#### RECORDED DATA:
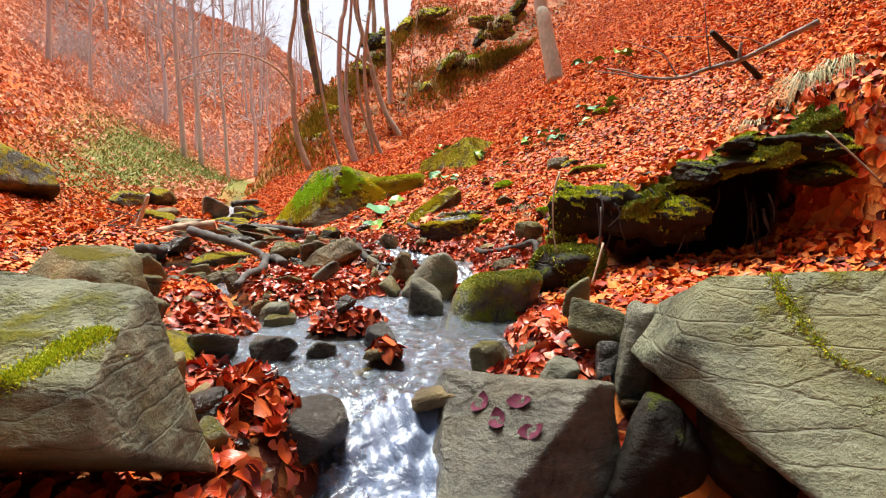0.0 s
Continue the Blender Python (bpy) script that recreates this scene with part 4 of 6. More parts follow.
boulder = hewn_thing("mossy_boulder", (-1.40, 8.60, 0.75), (((-.50, -.56, .663), .295), ((.46, -.78, .42), .31), ((-.05, .25, 1), .50), ((.512, -.232, .827), .437), ((-.874, .048, .483), .535), ((.80, -.35, .35), .62), ((0, 1, .2), .60), ((0, 0, -1), .60),
                     ((.15, -1, -.12), .72), ((-.62, -.75, -.2), .66), ((1, .1, 0), .85)), 6, 4, 0.028, "boulder", "big moss-covered boulder at the edge of the stream", "boulder")


def spot(m, at, radius):
    """How near a place on a stone is to a given one, with a ragged margin."""
    d = np.linalg.norm((m - np.array(at)) / np.array(radius), axis=1)
    return np.clip(1.2 - d + 0.35 * np.sin(23 * m[:, 0] + 9 * m[:, 2]) * np.sin(19 * m[:, 2] - 13 * m[:, 1]) + 0.35 * np.sin(47 * m[:, 0] - 31 * m[:, 1] + 2) * np.sin(53 * m[:, 2] + 17 * m[:, 0]), 0, 1) ** 2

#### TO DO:
Working from the lines above, reproduce the material exactly and exclude its pictures.

#### OUTPUT OF THE TASK:
0.0 s
Continue the Blender Python (bpy) script that recreates this scene with part 4 of 6. More parts follow.
boulder = hewn_thing("mossy_boulder", (-1.40, 8.60, 0.75), (((-.50, -.56, .663), .295), ((.46, -.78, .42), .31), ((-.05, .25, 1), .50), ((.512, -.232, .827), .437), ((-.874, .048, .483), .535), ((.80, -.35, .35), .62), ((0, 1, .2), .60), ((0, 0, -1), .60),
                     ((.15, -1, -.12), .72), ((-.62, -.75, -.2), .66), ((1, .1, 0), .85)), 6, 4, 0.028, "boulder", "big moss-covered boulder at the edge of the stream", "boulder")


def spot(m, at, radius):
    """How near a place on a stone is to a given one, with a ragged margin."""
    d = np.linalg.norm((m - np.array(at)) / np.array(radius), axis=1)
    return np.clip(1.2 - d + 0.35 * np.sin(23 * m[:, 0] + 9 * m[:, 2]) * np.sin(19 * m[:, 2] - 13 * m[:, 1]) + 0.35 * np.sin(47 * m[:, 0] - 31 * m[:, 1] + 2) * np.sin(53 * m[:, 2] + 17 * m[:, 0]), 0, 1) ** 2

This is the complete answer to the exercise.